Mophie has debuted its new Outride action sports case for the iPhone 4 and iPhone 4S. The Outride is both waterproof and impact resistant, made from lightweight polycarbonate with a modular quick-release mounting system, an integrated wide-angle lens, and a variety of included custom mounts for various applications. The company also plans to introduce a companion Outride app that will allow for video capture, as well as various social networking functions. Mophie’s Outride action sports case for the iPhone 4 and iPhone 4S will be available in mid-September and will sell for $130-$150.

AMD nabs Apple chip architect Keller

AMD has announced that it has hired Jim Keller away from Apple. Keller, who joined Apple as part of its acquisition of PA Semi, was a director in the platform architecture group and was focused on mobile products, playing a key role in the development of the A4 and A5 chip families. At AMD, Keller will serve as corporate vice president and chief architect of AMD’s microprocessor cores, and will report to CTO and senior vice president of technology and engineering Mark Papermaster, who is also an Apple veteran and who left the company in 2010 following the uproar over the iPhone 4’s antenna woes.

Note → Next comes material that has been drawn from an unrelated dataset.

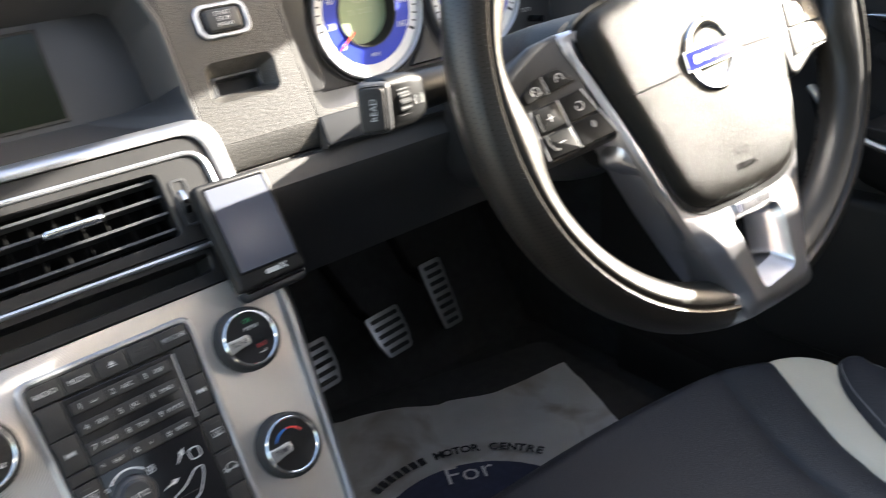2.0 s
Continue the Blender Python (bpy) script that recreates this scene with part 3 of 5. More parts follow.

First day of Apple v. Samsung trial proves lively

The opening statements and first testimony were given yesterday as the trial between Apple and Samsung kicked off in San Jose, CA. Reuters reports that Apple attorney Harold McElhinny gave the opening statement, focusing on the dramatic difference in design between Samsung’s pre-iPhone handsets and those that came after the iPhone’s launch. During the statement, McElhinny showed jurors an internal Samsung product analysis which said the iPhone’s hardware was “easy to copy”; another said the company was in a “crisis of design” due to Apple’s handset. “As we all know it is easier to copy than to innovate,” McElhinny told the court. “Apple had already taken the risks.”

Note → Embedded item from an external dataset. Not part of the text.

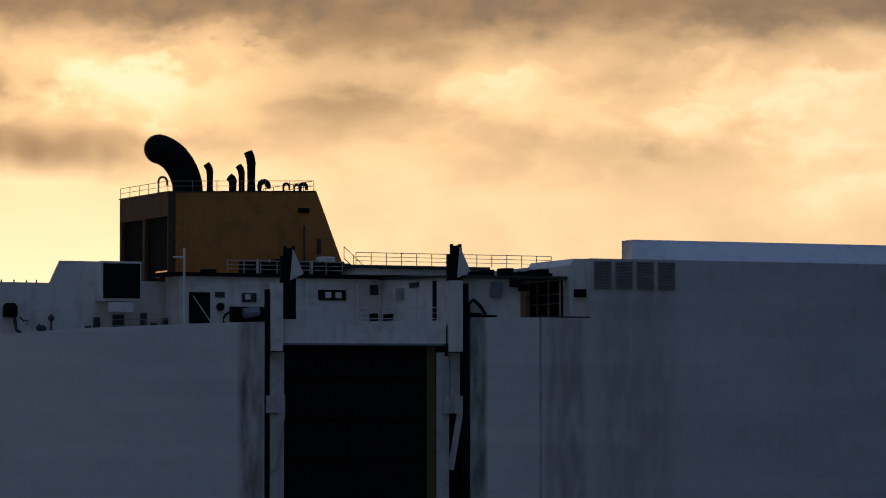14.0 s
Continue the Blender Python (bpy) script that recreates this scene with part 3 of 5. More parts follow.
def fore_house():
    f = thing("forecastle_ventilator_house", (48, 5, LOW), "white ventilator house with four dark grilles on the foredeck", "deckhouse")
    part("house", prism(B(), [(46.5, 0.5), (46.7, 0.12), (47.0, 0.0), (49.8, 0.2), (53.05, 1.1), (53.05, 3.5), (46.5, 3.5)], "z", -1.86, 2.6), HULL, f)
    part("roof_lip", prism(B(), [(46.9, -0.05), (49.8, 0.14), (53.15, 1.05), (53.15, 3.6), (46.9, 3.6)], "z", 2.61, 2.72), DARK, f)
    for i in range(4):
        x = 47.0 + i * 1.5
        y = 0.0 + (x + 0.55 - 46.0) ** 2 * 0.0195 - 0.03
        louvre(x, 1.28, 0.15, 2.5, y=y, parent=f)
    bm = B()
    bmesh.ops.create_uvsphere(bm, u_segments=16, v_segments=6, radius=0.5, matrix=Matrix.Translation((46.4, 2.3, -0.8)) @ Matrix.Diagonal((0.5, 1.0, 1.2, 1)))
    part("fender", bm, BLACK, f)
    part("winch_shelter", box(B(), (53.7, 1.6, -0.1), (54.6, 2.6, 1.25)), DARK, f)
    part("shelter_post", bar(B(), (54.15, 2.1, -1.9), (54.15, 2.1, -0.1), 0.12), WHITE, f)
    part("shelter_cap", box(B(), (53.4, 1.4, 1.26), (54.9, 2.8, 1.42)), DARK, f)
    part("shelter_cap", box(B(), (53.4, 1.4, -0.26), (54.9, 2.8, -0.11)), DARK, f)
    part("lower_step", box(B(), (45.7, 0.5, -1.86), (47.3, 2.6, -0.3), 0.04), GREY, f)
    part("hanging_lamp", box(B(), (44.25, 0.5, -0.85), (44.85, 0.9, -0.35), 0.06), BLACK, f)
    for k in range(7):
        part("roof_stud", bar(B(), (47.6 + k * 0.85, 1.2, 2.72), (47.6 + k * 0.85, 1.2, 2.86), 0.08), DARK, f)
    m = thing("foremast", (47.5, 2.4, 2.6), "slim dark foremast with lights and a railed platform", "mast")
    x, y = 47.5, 2.4
    ORIGIN[m.name] = Vector((47.5, 2.4, 2.6))
    part("pole", bar(B(), (x, y, 2.6), (x, y, 7.1), 0.22, 0.13), DARK, m)
    part("pole", bar(B(), (x - 0.45, y, 2.6), (x - 0.35, y, 5.6), 0.09), DARK, m)
    part("top_light", bar(B(), (x, y, 7.0), (x, y, 7.4), 0.17), BLACK, m)
    part("mast_light", bar(B(), (x + 0.6, y, 6.0), (x + 0.6, y, 6.5), 0.17), BLACK, m)
    part("light_bracket", box(B(), (x, y - 0.1, 5.0), (x + 1.0, y + 0.1, 5.1)), BLACK, m)
    part("light_bracket", box(B(), (x, y - 0.1, 5.85), (x + 0.9, y + 0.1, 5.95)), BLACK, m)
    bm = B()
    for za in (5.0, 6.15):
        bar(bm, (x - 1.25, y, za), (x, y, za), 0.05)
    for xa in (-1.25, -0.95, -0.6):
        bar(bm, (x + xa, y, 5.0), (x + xa, y, 6.15), 0.045)
    part("signal_frame", bm, DARK, m)
    part("platform", box(B(), (x - 2.75, y - 1.2, 2.2), (x - 1.0, y + 0.2, 2.3)), DARK, m)
    part("stay", bar(B(), (x, y, 5.2), (x - 1.2, y, 2.7), 0.025), DARK, m)
    part("stay", bar(B(), (x - 0.4, y - 0.3, 2.8), (x - 2.6, 0.8, -1.9), 0.035), DARK, m)
    part("stay", bar(B(), (x - 1.4, y - 0.3, 2.8), (x - 3.2, 0.8, -1.9), 0.03), DARK, m)
    part("stay", bar(B(), (x, y, 5.2), (x + 1.1, y, 2.7), 0.025), DARK, m)
    railing("platform_railing", [(x - 2.75, y - 1.2, 2.3), (x + 0.75, y - 1.2, 2.6), (x + 0.75, y + 1.2, 2.6)], 1.45, "thin dark railing round the foremast foot", mat=DARK, step=1.0, bars=3)
    rim = [Vector((46 + 19.3 * math.sin(a), 16 - 15.7 * math.cos(a), -1.86 + 0.5 * math.sin(a))) for a in [radians(d) for d in range(20, 165, 6)]]
    railing("bow_railing", rim, 1.42, "dark guard rail round the foredeck edge", mat=DARK, step=1.1)
    railing("foredeck_railing", [(38.2, 0.15, LOW), (44.3, 0.15, LOW)], 1.55, "grey guard rail on the low foredeck edge", mat=DARK, step=1.1)
    part("deck_box", box(B(), (38.6, 0.4, LOW), (40.0, 1.4, -0.9), 0.04), WHITE, ship)
    part("side_step", prism(B(), [(37.2, LOW), (37.2, 0.9), (37.9, 0.9), (38.4, 0.2), (38.4, LOW)], "y", 0.02, 2.0), HULL, ship)


fore_house()


# ---- the funnel ----
def ladder(bm, a, b, w=0.4, step=0.32, r=0.03, side=(1, 0, 0)):
    a, b, s = Vector(a), Vector(b), Vector(side) * w / 2
    bar(bm, a - s, b - s, r, n=6), bar(bm, a + s, b + s, r, n=6)
    n = int((b - a).length / step)
    for i in range(1, n):
        p = a + (b - a) * i / n
        bar(bm, p - s, p + s, r * 0.8, n=5)
    return bm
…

The first expert witness called was longtime Apple designer Christopher Stringer, who helped design the iPhone and also shed light on Apple’s internal design process. Cnet recounts his testimony, during which he said that the process for any product begins with lots of sketching, before heading off to a CAD phase, and said his team’s role is to “imagine objects that don’t exist, and guide the process that brings them to life.” “We work together around a kitchen table,” Stringer said. “We have our lives all around the products. In some ways it feels like a small company.” Regarding the iPhone, Stinger was very direct in his criticism of Samsung’s devices. “We’ve been ripped off, it’s plain to see. It’s offensive,” he said. “It’s a huge leap of imagination to come up with something new, that’s something we did. By which you have to dismiss everything you know, forget everything you know, it can be difficult.”

Apple senior vice president of Worldwide Marketing Phil Schiller briefly took the stand towards the end of the day, and discussed influences on Apple’s products. “We don’t use any customer input in the new product process,” Schiller said. “We never go and ask the customer, ‘What feature do you want in the next product?’ It’s not the customer’s job to know. We accumulate that information ourselves.” Schiller is expected to testify again when proceedings resume on Friday, the New York Times reports.

The day ended with Judge Lucy H. Koh demanding to know who on Samsung’s legal team authorized the public release of evidence that she had ordered excluded from the case. The release of the evidence—which was related to a Sony-inspired, Apple-created iPhone design—was accompanied by a statement from Samsung, which has been reprinted by AllThingsD. “The Judge’s exclusion of evidence on independent creation meant that even though Apple was allowed to inaccurately argue to the jury that the F700 was an iPhone copy, Samsung was not allowed to tell the jury the full story and show the pre-iPhone design for that and other phones that were in development at Samsung in 2006, before the iPhone,” the statement reads. “The excluded evidence would have established beyond doubt that Samsung did not copy the iPhone design. Fundamental fairness requires that the jury decide the case based on all the evidence.”